C’est le résultat de 16 ans de lutte pour nous. Mais l’État nigérien n’a pas du tout réagi. Ils ont pris acte de la décision de la cour africaine et rien ne s’en est suivi. Parfois le silence est le pire des affronts, c’est du mépris, comme si on le tuait une deuxième fois.
Comment votre histoire a-t-elle influencé ton travail ?
Je suis du signe du Lion et je suis très fière. Il y a beaucoup de faux semblants dans la mode, mon histoire m’a donné une ligne de conduite. Par exemple, je ne veux pas me vendre à tout prix.
J’ai une pudeur due à ce que j’ai vécu. C’est pourquoi je préfère un show-room à une boutique, pour exposer mon travail. Je ne souhaite pas faire du prêt-à-porter : chaque client doit pouvoir porter un vêtement qui lui ressemble. C’est ce que j’ai fait à Dakar, qui est la capitale de la mode ouest-africaine, même si les designers y rencontrent beaucoup de difficultés.
Lesquelles?
Un manque d’accès aux matières les plus simples, la soie est importée et coûte dix fois plus cher à Dakar, et certains matériaux ne sont pas de bonnes qualités.
« L’Afrique habille le monde » mais où sont les designers africains sur les podiums ?
Il nous faut des moyens et une légitimité. C’est la question de l’œuf et la poule, et nous, nous n’avons ni l’œuf, ni la poule.
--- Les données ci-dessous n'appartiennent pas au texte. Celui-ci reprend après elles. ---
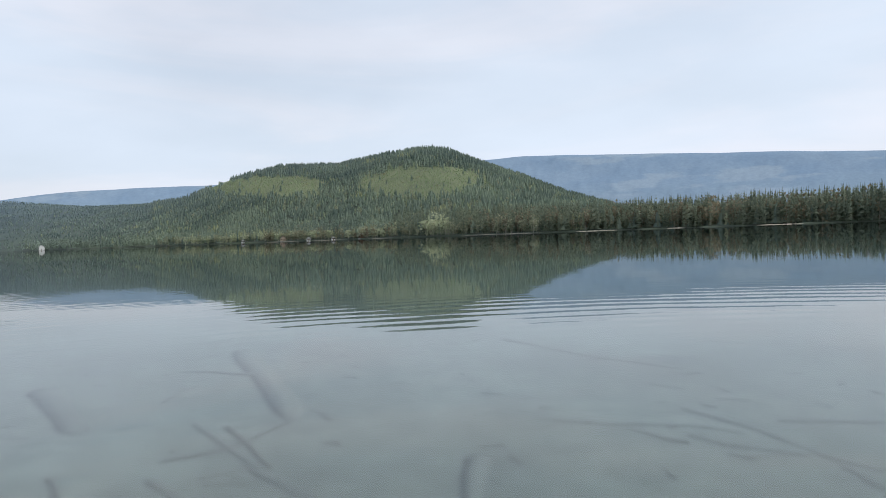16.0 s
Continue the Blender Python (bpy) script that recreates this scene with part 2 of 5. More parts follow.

La clientèle internationale doit comprendre que ‘designer africain ‘ne veut pas dire cheap. Cette année le wax est un imprimé à la mode. Mais ça ne profite pas à la mode africaine. Parce que ce sont les grandes marques qui l’ont accaparé. Ça nous tue aussi. C’est notre héritage. L’art africain n’est pas mis en avant par des Africains.
Alia Baré sous les applaudissements à la fin du défilé de la Dakar Fashion Week, édition 2016. © Erick Ahounou /AID
Un conseil pour les jeunes créateurs africains ?
Ne pas avoir peur. En Afrique on ne croit pas en nous. Il faut être fier. Et ne mettre pas ses œufs dans le même panier, tout ce qui brille n’est pas d’or, surtout dans la mode.
En musique ou sur Internet, vous cliquez sur quoi ?
Beyoncé ! Ou Alicia Keys, sur laquelle je clique à 200%.